Knobbe Martens BME Distinguished Lecturer Series: Michael Detamore, Ph.D., University of Oklahoma
Founding Director, Professor and Chair
Stephenson School of Biomedical Engineering
Abstract: Our group is interested in new technologies and strategies for osteochondral tissue regeneration. Some of the core tenets of our philosophy for tissue regeneration include the use of raw materials as building blocks, the engineering of continuous gradients, and leveraging osteochondral tissue engineering to enhance cartilage regeneration. The use of scaffolds built exclusively from microspheres provides a means for both raw materials and gradients to be employed in osteochondral tissue engineering. With the use of microspheres, we have shown that a single osteochondral biomaterial implant can be created with a continuous gradient in both material composition and growth factor release, with a seamless transition from one side to the other. A series of in-vivo tests in both the knee and the temporomandibular joint (TMJ, or jaw joint) have yielded promising results for the use of microsphere-based scaffolds. As an alternative strategy, we are pioneering the use of natural cartilage matrix in a paste-like form as a chondroinductive material to fill irregularly shaped cartilage defects. Finally, we have developed a gradient-based design for a biomaterial to treat tracheal stenosis (narrowed airway). Collectively, multiple translational technologies with issued or pending patents will be covered as a means to bring gradients and raw materials from the bench to the bedside.
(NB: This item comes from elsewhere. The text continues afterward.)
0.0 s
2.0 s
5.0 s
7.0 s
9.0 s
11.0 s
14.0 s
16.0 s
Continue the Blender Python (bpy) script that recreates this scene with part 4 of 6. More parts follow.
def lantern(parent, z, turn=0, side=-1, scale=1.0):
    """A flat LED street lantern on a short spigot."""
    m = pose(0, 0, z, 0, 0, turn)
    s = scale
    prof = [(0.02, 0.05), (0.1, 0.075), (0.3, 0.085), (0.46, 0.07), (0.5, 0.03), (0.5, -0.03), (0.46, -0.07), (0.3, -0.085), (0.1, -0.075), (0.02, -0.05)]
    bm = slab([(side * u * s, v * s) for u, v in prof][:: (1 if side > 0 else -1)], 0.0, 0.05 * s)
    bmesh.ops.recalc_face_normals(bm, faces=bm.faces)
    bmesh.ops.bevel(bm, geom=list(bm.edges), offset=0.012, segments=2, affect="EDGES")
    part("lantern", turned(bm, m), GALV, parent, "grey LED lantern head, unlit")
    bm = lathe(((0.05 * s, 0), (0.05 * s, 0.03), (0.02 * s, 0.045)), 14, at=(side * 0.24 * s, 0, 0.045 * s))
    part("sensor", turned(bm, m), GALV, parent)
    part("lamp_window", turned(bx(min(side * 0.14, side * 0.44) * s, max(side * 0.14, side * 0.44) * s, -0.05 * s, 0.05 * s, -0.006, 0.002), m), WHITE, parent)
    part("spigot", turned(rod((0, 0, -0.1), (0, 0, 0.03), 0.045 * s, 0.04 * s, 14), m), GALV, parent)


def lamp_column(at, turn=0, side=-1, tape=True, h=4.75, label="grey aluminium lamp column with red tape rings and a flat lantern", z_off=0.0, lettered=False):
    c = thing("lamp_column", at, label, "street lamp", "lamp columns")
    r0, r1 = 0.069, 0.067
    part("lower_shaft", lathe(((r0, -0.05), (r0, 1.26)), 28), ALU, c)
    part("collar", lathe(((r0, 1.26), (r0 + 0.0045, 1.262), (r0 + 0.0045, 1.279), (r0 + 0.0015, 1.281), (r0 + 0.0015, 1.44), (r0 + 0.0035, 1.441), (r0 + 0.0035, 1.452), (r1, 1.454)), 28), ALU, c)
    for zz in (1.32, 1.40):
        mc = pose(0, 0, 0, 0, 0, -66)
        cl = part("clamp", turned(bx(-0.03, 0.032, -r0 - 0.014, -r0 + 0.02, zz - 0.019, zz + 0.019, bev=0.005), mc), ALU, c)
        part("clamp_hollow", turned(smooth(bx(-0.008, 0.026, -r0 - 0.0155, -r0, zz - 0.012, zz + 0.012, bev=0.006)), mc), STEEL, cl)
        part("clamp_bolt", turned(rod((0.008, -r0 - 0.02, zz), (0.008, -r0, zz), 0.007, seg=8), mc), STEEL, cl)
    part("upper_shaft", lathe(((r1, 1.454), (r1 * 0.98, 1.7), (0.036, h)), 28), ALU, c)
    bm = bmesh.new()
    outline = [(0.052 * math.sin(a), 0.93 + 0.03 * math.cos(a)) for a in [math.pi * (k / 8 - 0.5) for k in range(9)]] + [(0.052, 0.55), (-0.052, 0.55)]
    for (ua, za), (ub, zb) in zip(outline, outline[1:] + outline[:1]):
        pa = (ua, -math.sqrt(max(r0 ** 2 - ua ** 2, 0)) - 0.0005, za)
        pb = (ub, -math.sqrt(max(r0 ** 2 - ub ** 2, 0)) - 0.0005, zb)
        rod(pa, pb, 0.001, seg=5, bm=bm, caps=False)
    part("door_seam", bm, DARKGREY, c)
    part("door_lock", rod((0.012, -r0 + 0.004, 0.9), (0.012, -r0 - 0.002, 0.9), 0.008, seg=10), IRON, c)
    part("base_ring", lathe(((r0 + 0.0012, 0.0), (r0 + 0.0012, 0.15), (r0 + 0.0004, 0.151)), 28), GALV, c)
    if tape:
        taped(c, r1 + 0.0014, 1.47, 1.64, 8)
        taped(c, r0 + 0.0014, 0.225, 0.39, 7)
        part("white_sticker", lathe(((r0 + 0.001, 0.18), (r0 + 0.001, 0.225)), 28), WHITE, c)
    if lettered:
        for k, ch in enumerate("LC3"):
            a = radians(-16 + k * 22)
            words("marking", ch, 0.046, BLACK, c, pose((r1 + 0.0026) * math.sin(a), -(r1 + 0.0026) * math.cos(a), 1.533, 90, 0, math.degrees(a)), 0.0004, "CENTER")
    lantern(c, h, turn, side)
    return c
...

Bio: Michael Detamore is the founding director, professor and Stephenson Chair #1 of the Stephenson School of Biomedical Engineering at the University of Oklahoma. He earned his bachelor's degree in chemical engineering from the University of Colorado and his doctorate in bioengineering from Rice University with Kyriacos Athanasiou. He spent 12 years at the University of Kansas as a professor in the Department of Chemical & Petroleum Engineering before moving to the University of Oklahoma.
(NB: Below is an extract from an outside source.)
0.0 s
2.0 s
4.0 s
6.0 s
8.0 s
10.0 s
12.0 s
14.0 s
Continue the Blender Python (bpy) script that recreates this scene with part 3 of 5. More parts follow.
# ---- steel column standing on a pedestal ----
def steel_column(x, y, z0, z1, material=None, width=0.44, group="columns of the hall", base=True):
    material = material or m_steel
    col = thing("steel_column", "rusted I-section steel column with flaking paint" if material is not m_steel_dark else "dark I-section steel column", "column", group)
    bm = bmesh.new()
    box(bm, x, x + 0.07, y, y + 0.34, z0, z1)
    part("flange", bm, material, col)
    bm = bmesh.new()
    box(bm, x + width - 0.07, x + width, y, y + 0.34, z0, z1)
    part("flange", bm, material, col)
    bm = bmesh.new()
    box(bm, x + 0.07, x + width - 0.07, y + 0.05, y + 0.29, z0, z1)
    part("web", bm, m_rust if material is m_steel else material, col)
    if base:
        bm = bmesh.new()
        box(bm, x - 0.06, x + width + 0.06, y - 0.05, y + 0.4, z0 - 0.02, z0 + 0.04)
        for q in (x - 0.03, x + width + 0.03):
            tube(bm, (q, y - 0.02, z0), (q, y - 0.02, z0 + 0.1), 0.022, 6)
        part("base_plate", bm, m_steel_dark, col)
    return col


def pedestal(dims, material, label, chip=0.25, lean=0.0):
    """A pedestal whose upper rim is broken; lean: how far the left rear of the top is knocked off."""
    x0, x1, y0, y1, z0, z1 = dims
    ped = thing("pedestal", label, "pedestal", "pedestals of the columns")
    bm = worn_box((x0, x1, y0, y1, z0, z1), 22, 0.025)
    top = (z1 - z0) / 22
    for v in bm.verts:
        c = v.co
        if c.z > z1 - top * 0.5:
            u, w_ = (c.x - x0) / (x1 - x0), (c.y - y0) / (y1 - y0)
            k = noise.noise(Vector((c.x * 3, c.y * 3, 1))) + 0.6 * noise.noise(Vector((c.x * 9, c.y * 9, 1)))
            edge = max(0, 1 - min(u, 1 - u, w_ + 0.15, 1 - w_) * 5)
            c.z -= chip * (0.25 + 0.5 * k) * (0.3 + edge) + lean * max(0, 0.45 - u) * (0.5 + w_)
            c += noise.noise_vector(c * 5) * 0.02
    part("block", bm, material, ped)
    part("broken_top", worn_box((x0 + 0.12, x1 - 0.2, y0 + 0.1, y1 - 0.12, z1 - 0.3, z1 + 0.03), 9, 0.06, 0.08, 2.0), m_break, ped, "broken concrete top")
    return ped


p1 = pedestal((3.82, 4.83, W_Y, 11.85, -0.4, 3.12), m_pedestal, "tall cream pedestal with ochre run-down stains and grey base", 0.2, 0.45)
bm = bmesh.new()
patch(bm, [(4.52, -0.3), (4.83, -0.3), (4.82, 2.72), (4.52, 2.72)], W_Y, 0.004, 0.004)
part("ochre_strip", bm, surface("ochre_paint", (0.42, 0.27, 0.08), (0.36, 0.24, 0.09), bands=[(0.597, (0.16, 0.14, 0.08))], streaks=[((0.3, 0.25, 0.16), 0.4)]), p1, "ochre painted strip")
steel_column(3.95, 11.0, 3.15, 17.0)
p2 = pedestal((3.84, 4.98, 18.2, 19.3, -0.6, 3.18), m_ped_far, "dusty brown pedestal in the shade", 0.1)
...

He is the recipient of the NSF CAREER Award and the Coulter Foundation Translational Research Award, and he was a Fulbright Scholar and visiting professor at NUI Galway in Ireland in 2011. He also is a fellow of the American Institute of Medical and Biological Engineering and the Biomedical Engineering Society, and a recipient of the Iwao Yasuda Award from the Biomedical Engineering Society. His primary research interest is regenerative medicine, including biomaterials and stem cells. Regenerative medicine efforts include nerve regeneration but focus primarily on bone and cartilage regeneration, including the temporomandibular joint (TMJ), knee, cranium and trachea, with a particular focus on translational regenerative medicine. Central research themes include umbilical cord stem cells and gradients in tissue engineering. He has published over 115 papers and has been awarded six U.S. patents. He also has given more than 80 invited lectures around the world, including in the U.S., Italy, Switzerland, Scotland, Ireland, Greece, the Netherlands, Poland, India, the United Arab Emirates and Japan. In addition to his research, he enjoys teaching and has won numerous teaching awards.